Of course, how such fears are projected can vary from person to person. Some may have difficulties showing vulnerability and being emotionally open, while others may get clingy, jealous, and codependent.
Many experts believe that the loss of a loved one, separation, neglect, rejection, and abuse experienced as a child can lead to abandonment wounds.
However, healing abandonment issues is not impossible. For this, you must build awareness, prioritize self-reflection, and practice self care.
But keep in mind that each person has their own way of healing. So, speaking to a therapist could be essential for identifying the necessary tools and techniques to help overcome your specific fears.
FAQ
How can I tell if I have an abandonment wound?
Signs of abandonment issues could greatly differ between individuals. To a large extent, they can depend on the type of attachment a person forms.
For example, symptoms displayed by those with an anxious attachment style can include insecurity, constant anxiety about separation or breakups, excessive jealousy, and staying in toxic relationships.
Avoidant attachment can lead to trust and commitment issues, emotional detachment, rejection avoidance, and relationship sabotage.
At the core, many people with abandonment wounds will have trouble forming healthy relationships with symptoms affecting both their mental and physical health.
Can someone with abandonment issues form healthier relationships?
Absolutely.
It is true that if left unaddressed, abandonment wounds could lead to relationship problems and even emotional trauma.
However, by seeking help and taking the necessary remedial steps over time, a person could develop healthy relationships and lead a fulfilling life.
Remember, the triggers of abandonment fears typically trace back to an individual’s childhood experiences. Understanding, acknowledging, and addressing them is critical for moving forward.
Depending on the particular symptoms displayed and the underlying events that have led to a fear of abandonment, the support required by an individual may differ. For many, professional therapy could be necessary for effective results.
When should I seek therapy to heal abandonment wounds?
Seeking support is important if you find it difficult to maintain a healthy relationship (may it be with a romantic partner, friend, or someone else) or think a fear of abandonment is affecting your mental and physical well-being.
A therapist could help you reflect on your experiences, identify the specific past events that led to your abandonment wounds, and adopt an appropriate coping mechanism to manage your emotional responses.
The type of therapy needed is unique to each person.
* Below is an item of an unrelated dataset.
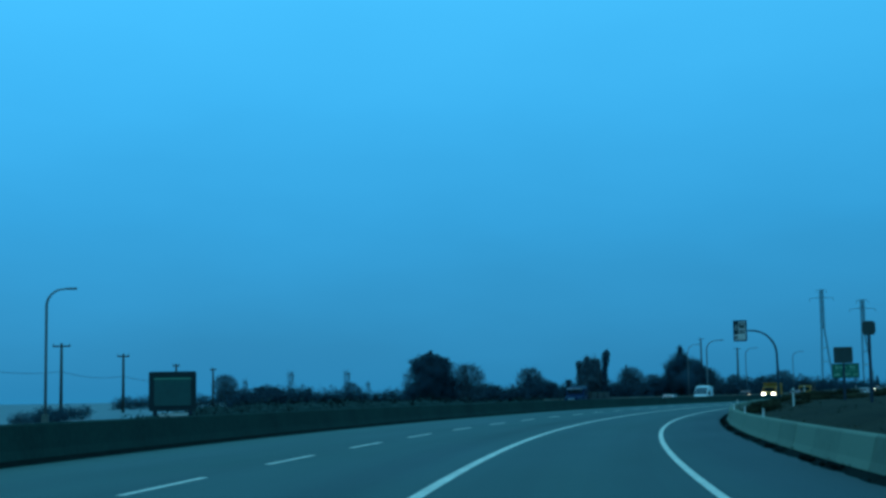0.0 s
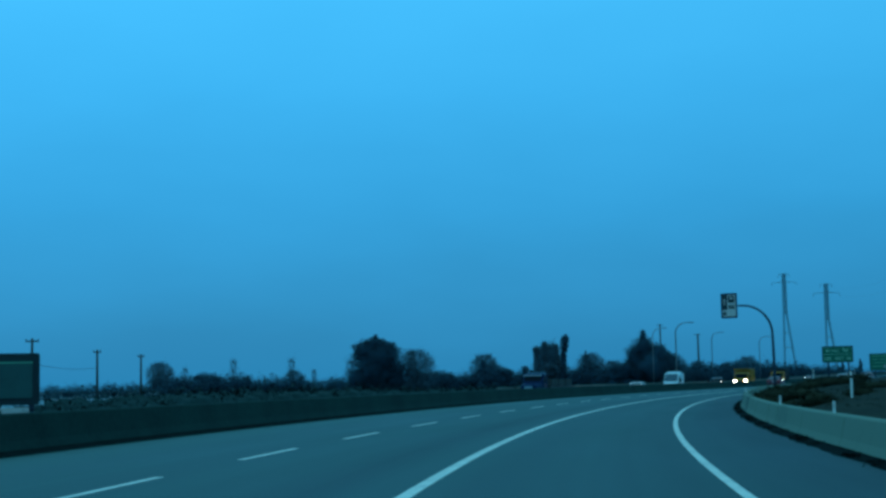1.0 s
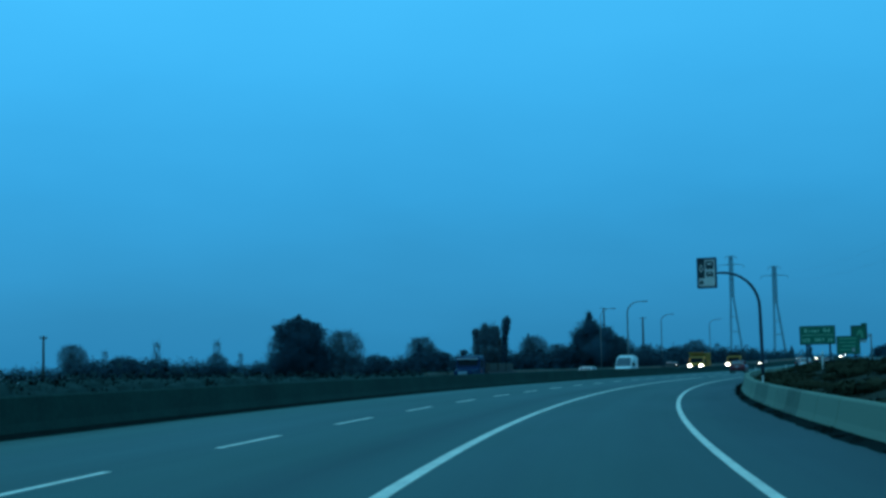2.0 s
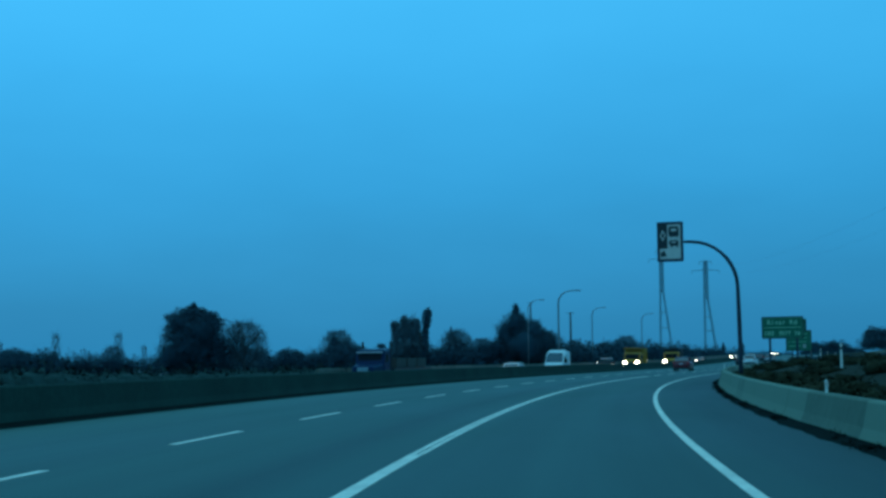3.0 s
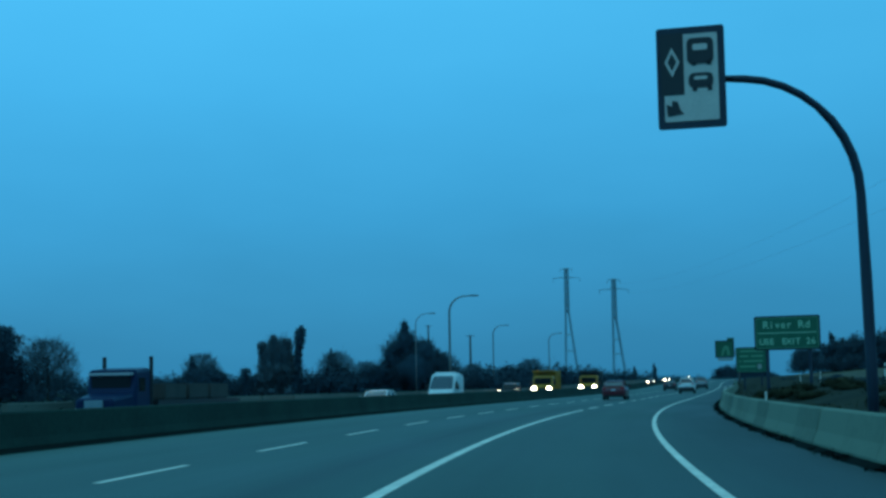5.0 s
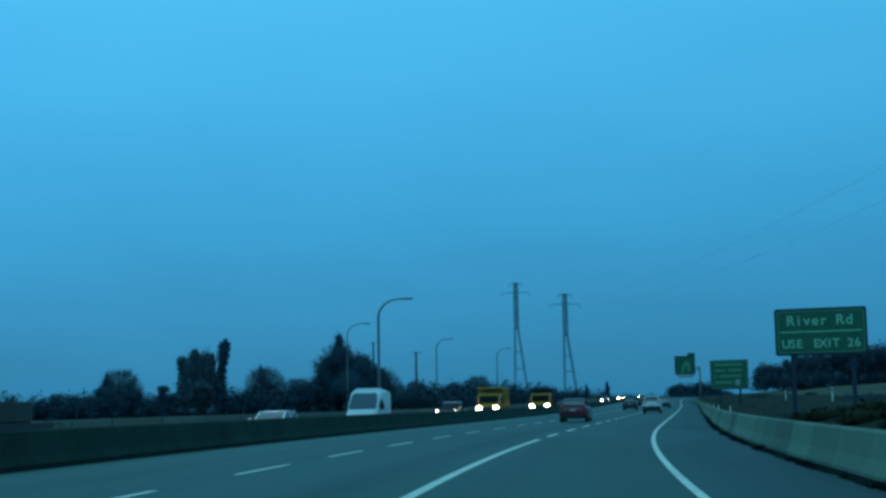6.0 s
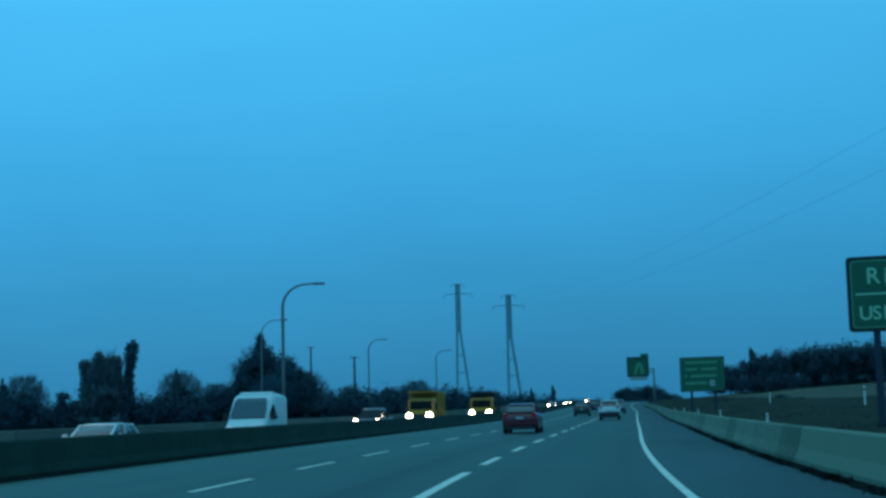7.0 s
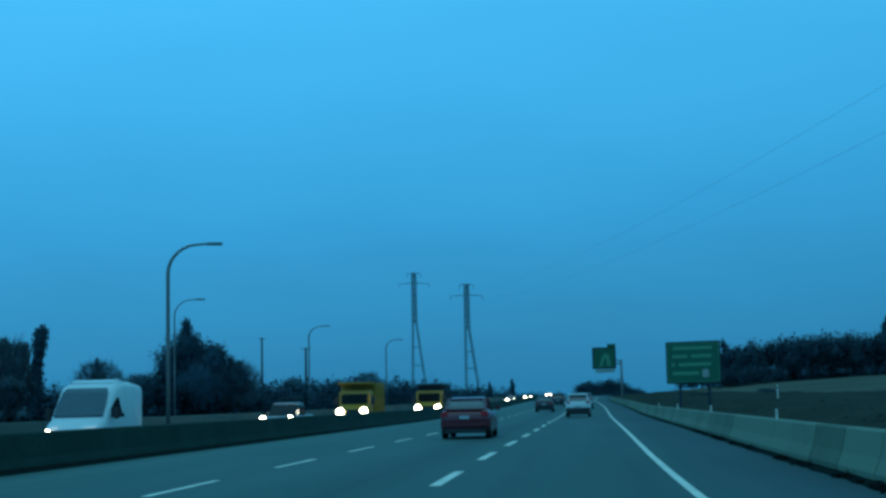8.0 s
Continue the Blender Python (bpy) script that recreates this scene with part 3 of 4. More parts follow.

Based on your symptoms and circumstances, treatments can include cognitive behavioral therapy, couples therapy, and family therapy.
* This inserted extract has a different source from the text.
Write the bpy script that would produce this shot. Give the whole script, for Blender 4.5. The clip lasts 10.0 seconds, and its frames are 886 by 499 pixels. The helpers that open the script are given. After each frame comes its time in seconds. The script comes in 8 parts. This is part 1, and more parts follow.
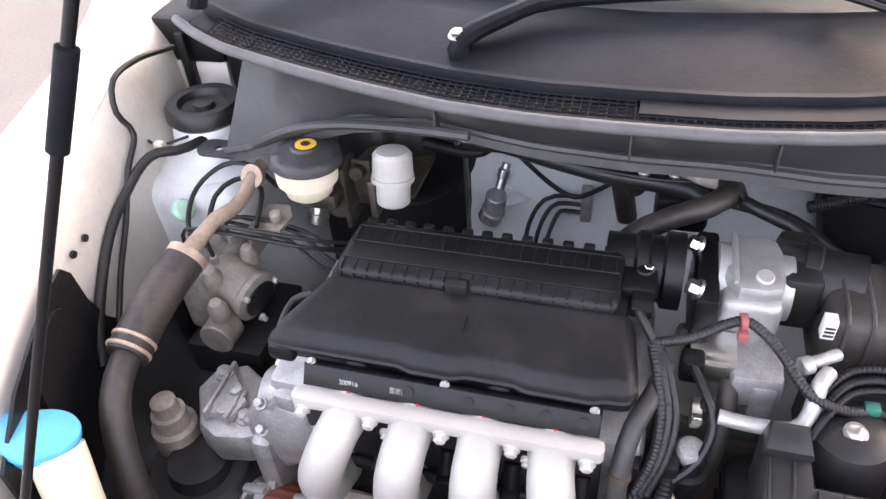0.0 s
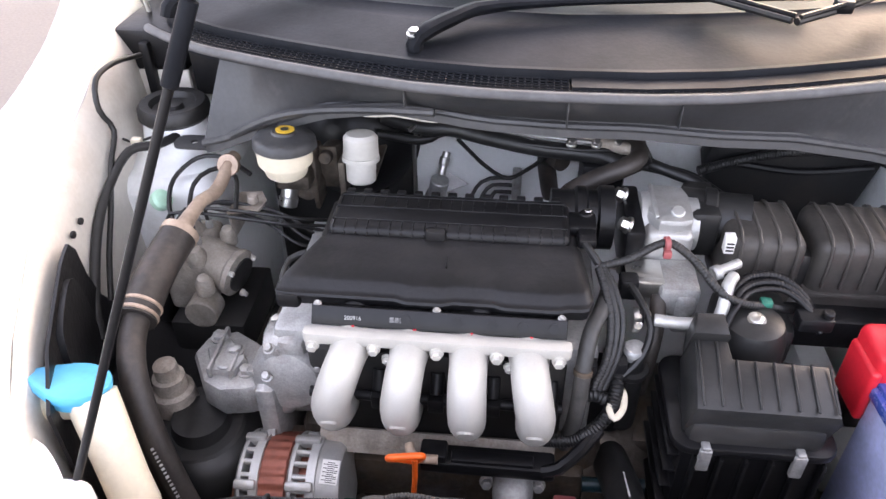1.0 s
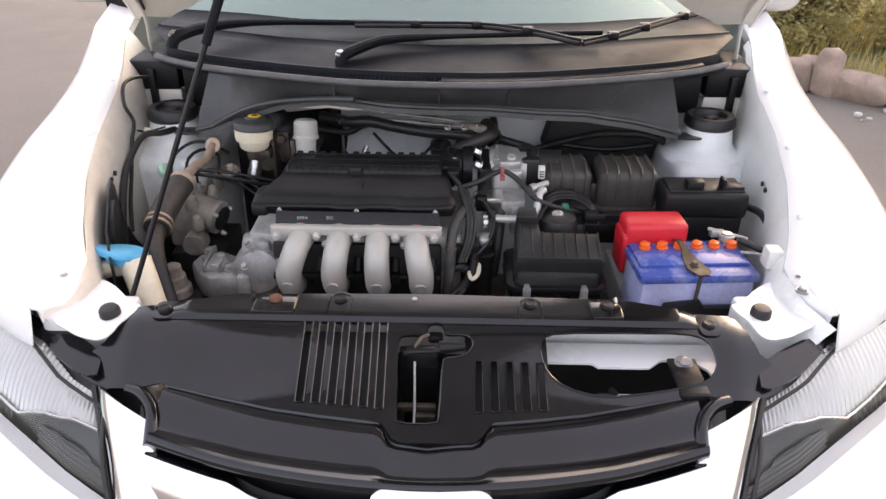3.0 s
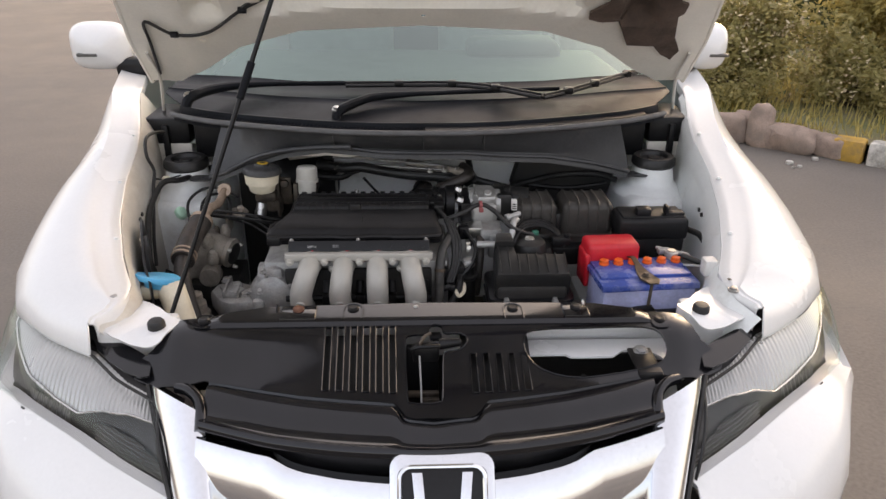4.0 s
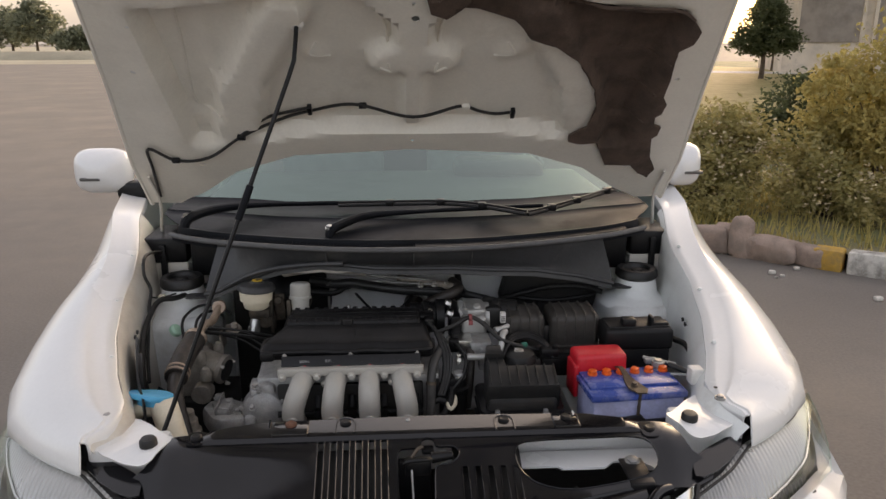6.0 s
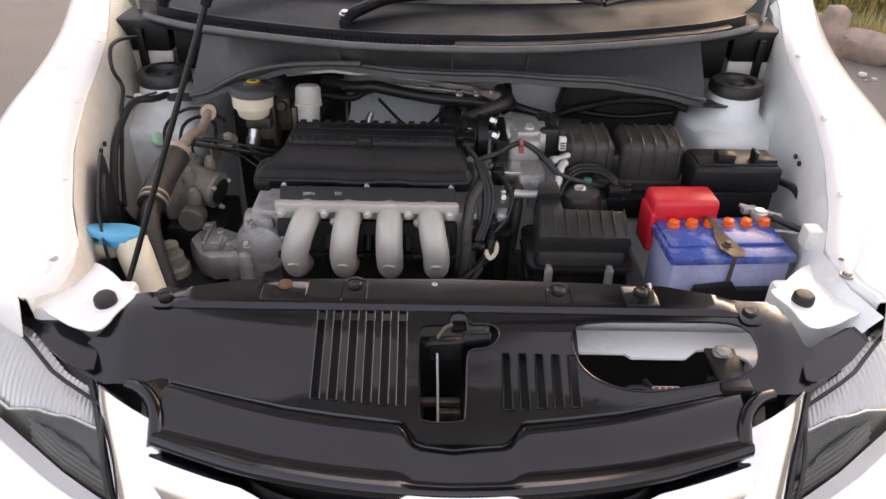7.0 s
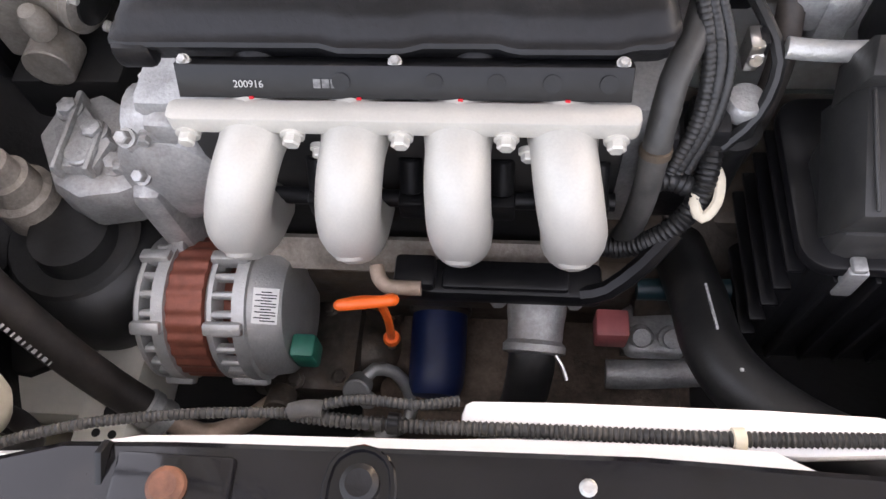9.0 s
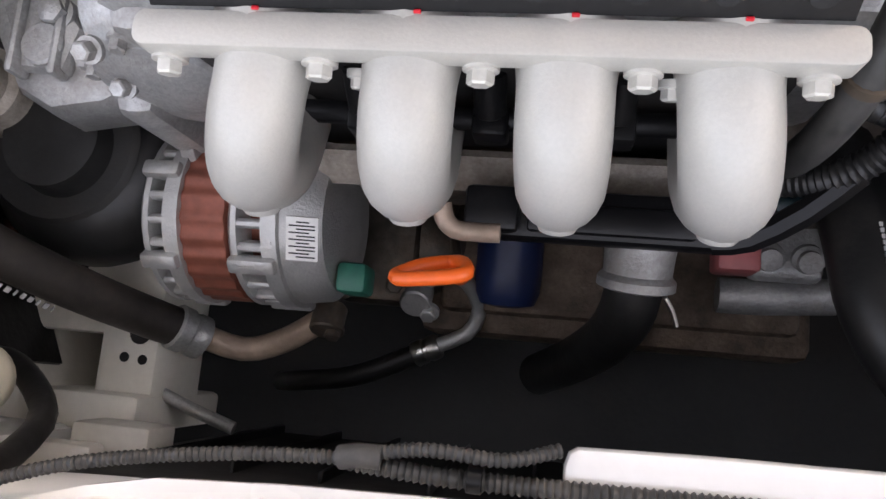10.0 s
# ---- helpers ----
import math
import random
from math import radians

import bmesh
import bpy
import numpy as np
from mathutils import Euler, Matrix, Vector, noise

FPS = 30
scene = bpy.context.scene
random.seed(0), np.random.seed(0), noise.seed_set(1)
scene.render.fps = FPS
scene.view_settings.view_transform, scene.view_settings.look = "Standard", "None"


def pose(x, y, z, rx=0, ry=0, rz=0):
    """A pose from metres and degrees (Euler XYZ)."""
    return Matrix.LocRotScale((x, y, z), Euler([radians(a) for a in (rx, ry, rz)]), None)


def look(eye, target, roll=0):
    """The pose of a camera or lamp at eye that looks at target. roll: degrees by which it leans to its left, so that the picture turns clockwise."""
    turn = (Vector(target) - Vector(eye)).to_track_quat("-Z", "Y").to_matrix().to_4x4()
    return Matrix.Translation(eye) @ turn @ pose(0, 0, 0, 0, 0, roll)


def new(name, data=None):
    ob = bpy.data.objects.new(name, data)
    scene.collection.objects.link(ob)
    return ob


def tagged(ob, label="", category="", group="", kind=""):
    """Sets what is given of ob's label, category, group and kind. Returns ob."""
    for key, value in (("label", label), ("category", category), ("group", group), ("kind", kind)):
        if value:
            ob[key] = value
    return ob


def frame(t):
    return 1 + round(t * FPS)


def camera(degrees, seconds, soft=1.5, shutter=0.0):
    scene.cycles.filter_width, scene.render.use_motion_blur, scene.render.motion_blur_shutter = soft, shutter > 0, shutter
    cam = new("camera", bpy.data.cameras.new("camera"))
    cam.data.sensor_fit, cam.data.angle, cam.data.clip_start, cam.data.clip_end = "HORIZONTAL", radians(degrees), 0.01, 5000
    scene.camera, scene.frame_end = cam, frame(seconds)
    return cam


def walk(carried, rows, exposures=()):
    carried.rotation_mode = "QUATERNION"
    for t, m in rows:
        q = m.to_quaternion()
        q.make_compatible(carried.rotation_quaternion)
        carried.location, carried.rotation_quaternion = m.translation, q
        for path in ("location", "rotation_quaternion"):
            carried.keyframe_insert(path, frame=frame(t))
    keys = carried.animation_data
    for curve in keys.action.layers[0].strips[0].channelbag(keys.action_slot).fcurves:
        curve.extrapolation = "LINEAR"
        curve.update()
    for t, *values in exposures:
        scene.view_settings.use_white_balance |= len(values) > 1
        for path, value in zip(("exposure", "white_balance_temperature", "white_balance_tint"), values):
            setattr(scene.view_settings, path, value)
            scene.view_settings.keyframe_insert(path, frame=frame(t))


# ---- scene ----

How long does it take to recover from abandonment fear?
As with any other mental and physical health condition, it is wrong to expect results within a fixed time period when it comes to abandonment issues.
Everyone experiences life in their own unique way. And a person’s past and current circumstances and events can impact their emotional state and the healing process.
Besides, healing is a journey that requires commitment, hard work, and consistent action toward positive change. Importantly, it takes time.
The good news is, a fear of abandonment can eventually subside, provided you take effective measures to address it.
What is the best way to deal with someone having abandonment fears?
If you sense your partner or loved one is experiencing abandonment fears, encourage open communication and work with them to identify the specific events that have triggered their attachment style. This will allow you to help and support them with a better understanding.
If they have encountered neglect by a parent, for instance, creating an environment where they feel safe and supporting them to overcome self doubt and insecurities could be important.
However, ensure you look after your own mental well-being and create the necessary boundaries to prevent unhealthy behaviors.